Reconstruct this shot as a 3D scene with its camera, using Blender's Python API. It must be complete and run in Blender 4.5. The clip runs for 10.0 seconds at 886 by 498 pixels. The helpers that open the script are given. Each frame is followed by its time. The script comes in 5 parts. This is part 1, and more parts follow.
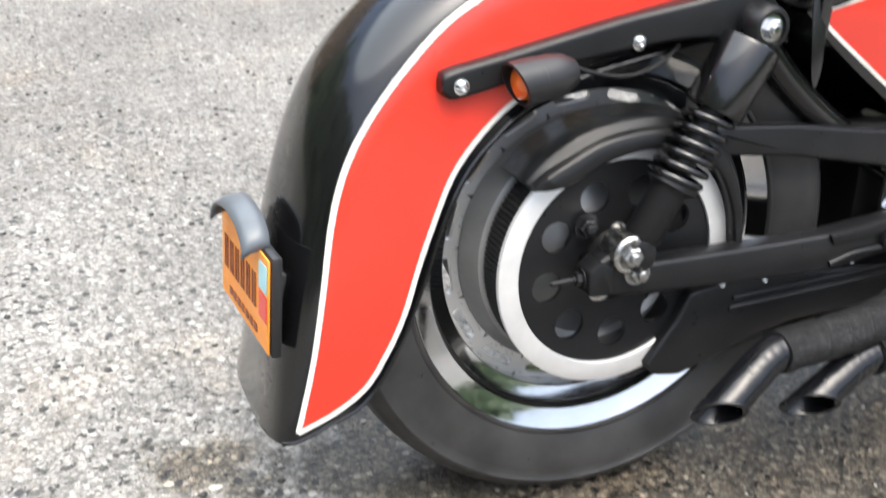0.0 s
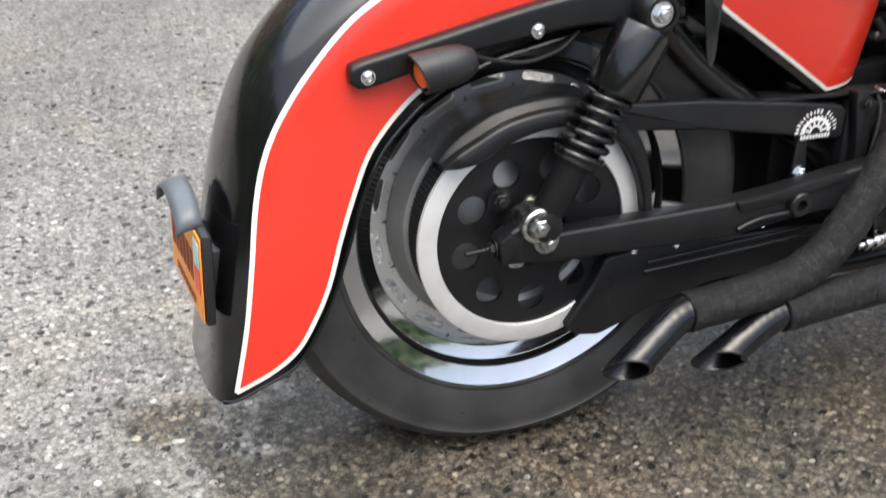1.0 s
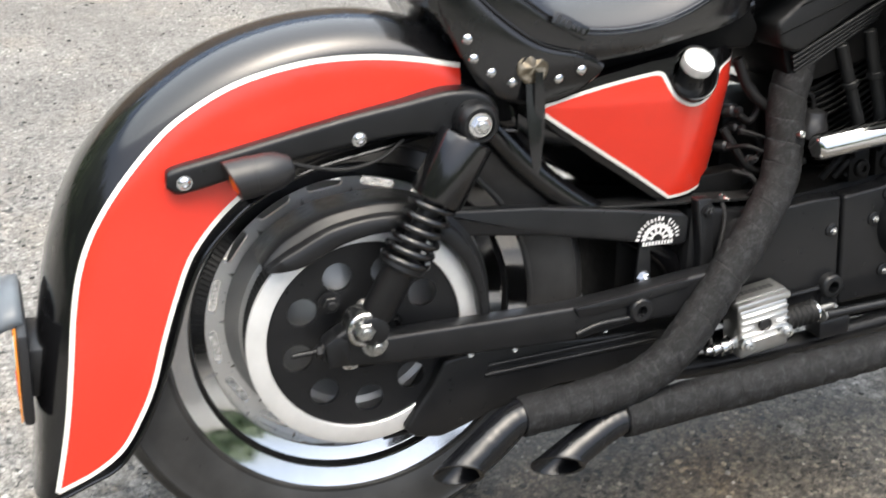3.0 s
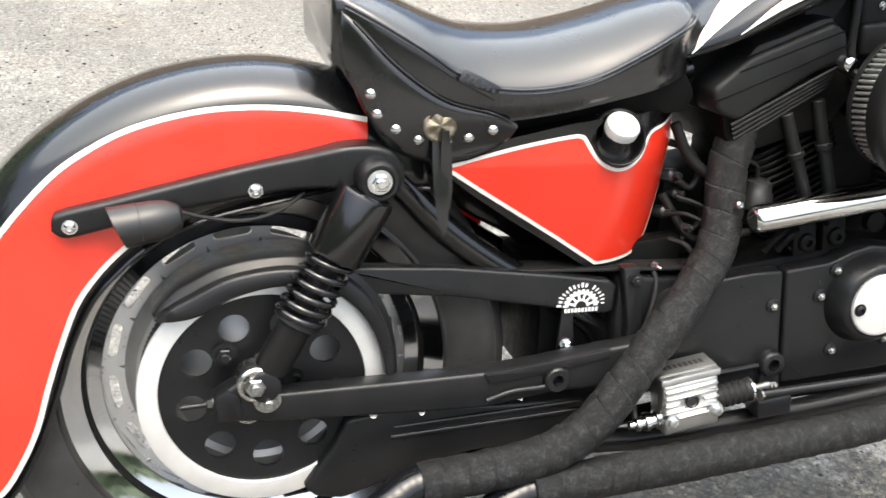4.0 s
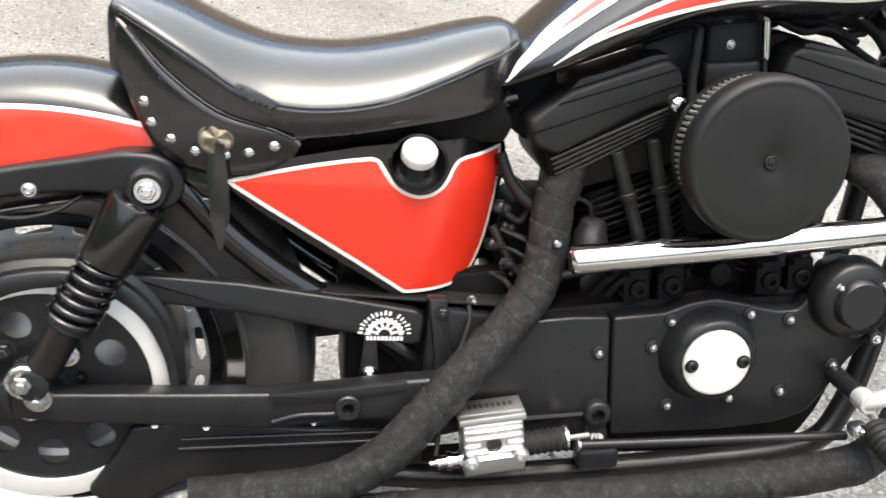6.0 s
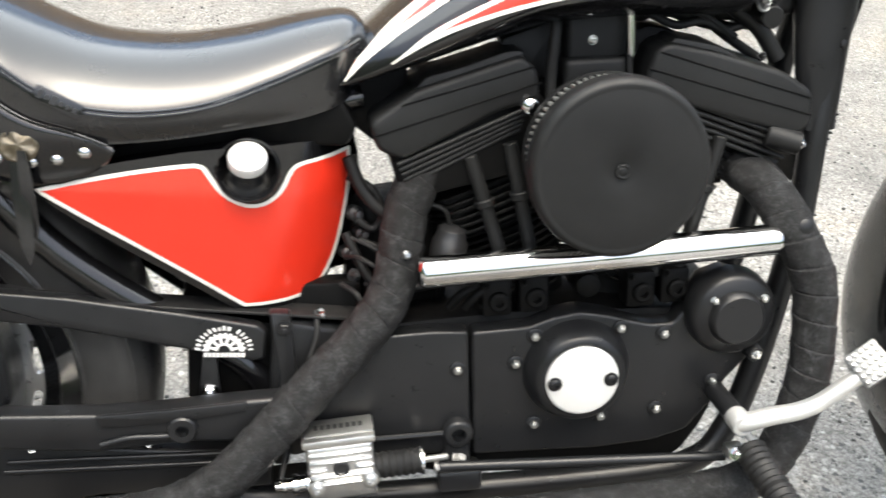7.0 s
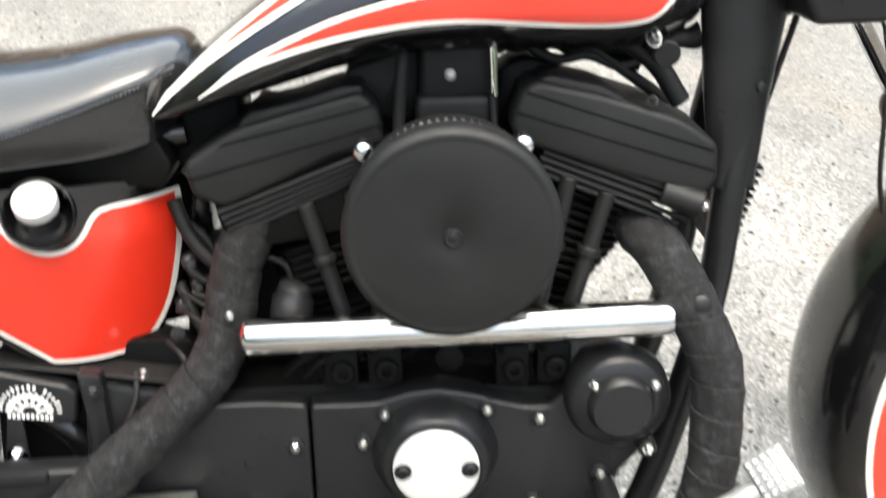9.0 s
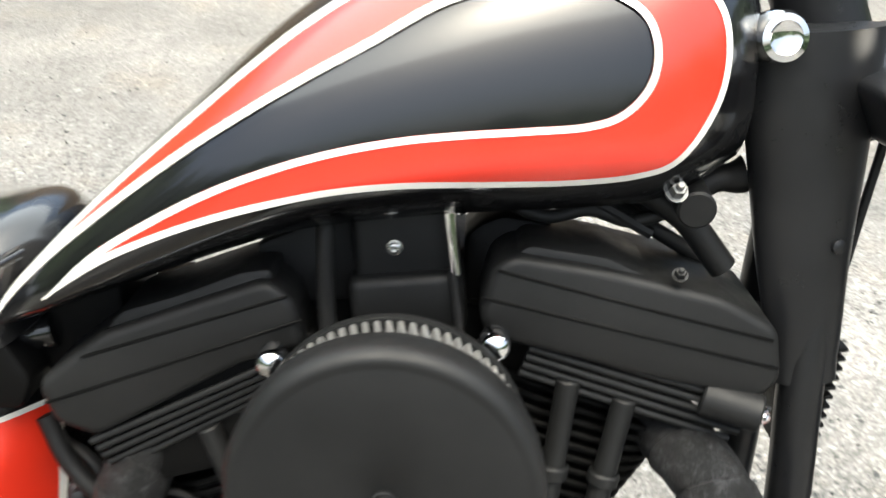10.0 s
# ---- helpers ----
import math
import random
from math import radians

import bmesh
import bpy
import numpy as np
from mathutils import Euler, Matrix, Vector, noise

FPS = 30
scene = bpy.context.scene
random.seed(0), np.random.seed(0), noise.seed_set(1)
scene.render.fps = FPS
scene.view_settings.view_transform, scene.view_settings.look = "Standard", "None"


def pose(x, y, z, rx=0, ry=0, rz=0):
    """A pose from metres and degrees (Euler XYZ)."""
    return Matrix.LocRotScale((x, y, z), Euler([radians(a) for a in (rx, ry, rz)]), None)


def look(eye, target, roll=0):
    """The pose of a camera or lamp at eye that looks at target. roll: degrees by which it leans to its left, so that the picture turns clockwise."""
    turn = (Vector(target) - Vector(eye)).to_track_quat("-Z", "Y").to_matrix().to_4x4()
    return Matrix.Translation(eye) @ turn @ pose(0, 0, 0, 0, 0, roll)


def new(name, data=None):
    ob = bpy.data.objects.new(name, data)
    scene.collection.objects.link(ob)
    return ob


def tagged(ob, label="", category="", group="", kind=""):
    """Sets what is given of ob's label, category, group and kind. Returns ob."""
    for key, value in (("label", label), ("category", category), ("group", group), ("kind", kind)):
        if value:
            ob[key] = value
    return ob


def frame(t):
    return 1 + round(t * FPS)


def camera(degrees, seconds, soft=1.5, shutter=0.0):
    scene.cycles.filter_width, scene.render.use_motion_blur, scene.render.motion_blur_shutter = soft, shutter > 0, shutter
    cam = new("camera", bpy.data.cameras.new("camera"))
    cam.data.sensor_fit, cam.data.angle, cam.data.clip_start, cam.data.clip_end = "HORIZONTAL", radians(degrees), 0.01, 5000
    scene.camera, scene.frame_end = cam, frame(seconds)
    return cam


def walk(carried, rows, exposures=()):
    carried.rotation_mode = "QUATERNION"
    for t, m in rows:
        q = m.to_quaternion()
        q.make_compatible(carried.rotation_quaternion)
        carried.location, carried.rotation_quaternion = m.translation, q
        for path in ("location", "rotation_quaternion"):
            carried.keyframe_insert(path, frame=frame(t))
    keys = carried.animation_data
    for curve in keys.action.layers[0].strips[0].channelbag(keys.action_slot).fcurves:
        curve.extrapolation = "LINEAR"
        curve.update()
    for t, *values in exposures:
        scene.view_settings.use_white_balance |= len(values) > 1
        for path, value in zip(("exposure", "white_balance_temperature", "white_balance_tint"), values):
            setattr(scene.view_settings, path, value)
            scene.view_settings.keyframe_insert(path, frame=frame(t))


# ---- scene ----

+---+

What the task requires:
Transcribe the material exactly, leaving every picture out.

Worked solution:
Reconstruct this shot as a 3D scene with its camera, using Blender's Python API. It must be complete and run in Blender 4.5. The clip runs for 10.0 seconds at 886 by 498 pixels. The helpers that open the script are given. Each frame is followed by its time. The script comes in 5 parts. This is part 1, and more parts follow.
0.0 s
1.0 s
3.0 s
4.0 s
6.0 s
7.0 s
9.0 s
10.0 s
# ---- helpers ----
import math
import random
from math import radians

import bmesh
import bpy
import numpy as np
from mathutils import Euler, Matrix, Vector, noise

FPS = 30
scene = bpy.context.scene
random.seed(0), np.random.seed(0), noise.seed_set(1)
scene.render.fps = FPS
scene.view_settings.view_transform, scene.view_settings.look = "Standard", "None"


def pose(x, y, z, rx=0, ry=0, rz=0):
    """A pose from metres and degrees (Euler XYZ)."""
    return Matrix.LocRotScale((x, y, z), Euler([radians(a) for a in (rx, ry, rz)]), None)


def look(eye, target, roll=0):
    """The pose of a camera or lamp at eye that looks at target. roll: degrees by which it leans to its left, so that the picture turns clockwise."""
    turn = (Vector(target) - Vector(eye)).to_track_quat("-Z", "Y").to_matrix().to_4x4()
    return Matrix.Translation(eye) @ turn @ pose(0, 0, 0, 0, 0, roll)


def new(name, data=None):
    ob = bpy.data.objects.new(name, data)
    scene.collection.objects.link(ob)
    return ob


def tagged(ob, label="", category="", group="", kind=""):
    """Sets what is given of ob's label, category, group and kind. Returns ob."""
    for key, value in (("label", label), ("category", category), ("group", group), ("kind", kind)):
        if value:
            ob[key] = value
    return ob


def frame(t):
    return 1 + round(t * FPS)


def camera(degrees, seconds, soft=1.5, shutter=0.0):
    scene.cycles.filter_width, scene.render.use_motion_blur, scene.render.motion_blur_shutter = soft, shutter > 0, shutter
    cam = new("camera", bpy.data.cameras.new("camera"))
    cam.data.sensor_fit, cam.data.angle, cam.data.clip_start, cam.data.clip_end = "HORIZONTAL", radians(degrees), 0.01, 5000
    scene.camera, scene.frame_end = cam, frame(seconds)
    return cam


def walk(carried, rows, exposures=()):
    carried.rotation_mode = "QUATERNION"
    for t, m in rows:
        q = m.to_quaternion()
        q.make_compatible(carried.rotation_quaternion)
        carried.location, carried.rotation_quaternion = m.translation, q
        for path in ("location", "rotation_quaternion"):
            carried.keyframe_insert(path, frame=frame(t))
    keys = carried.animation_data
    for curve in keys.action.layers[0].strips[0].channelbag(keys.action_slot).fcurves:
        curve.extrapolation = "LINEAR"
        curve.update()
    for t, *values in exposures:
        scene.view_settings.use_white_balance |= len(values) > 1
        for path, value in zip(("exposure", "white_balance_temperature", "white_balance_tint"), values):
            setattr(scene.view_settings, path, value)
            scene.view_settings.keyframe_insert(path, frame=frame(t))


# ---- scene ----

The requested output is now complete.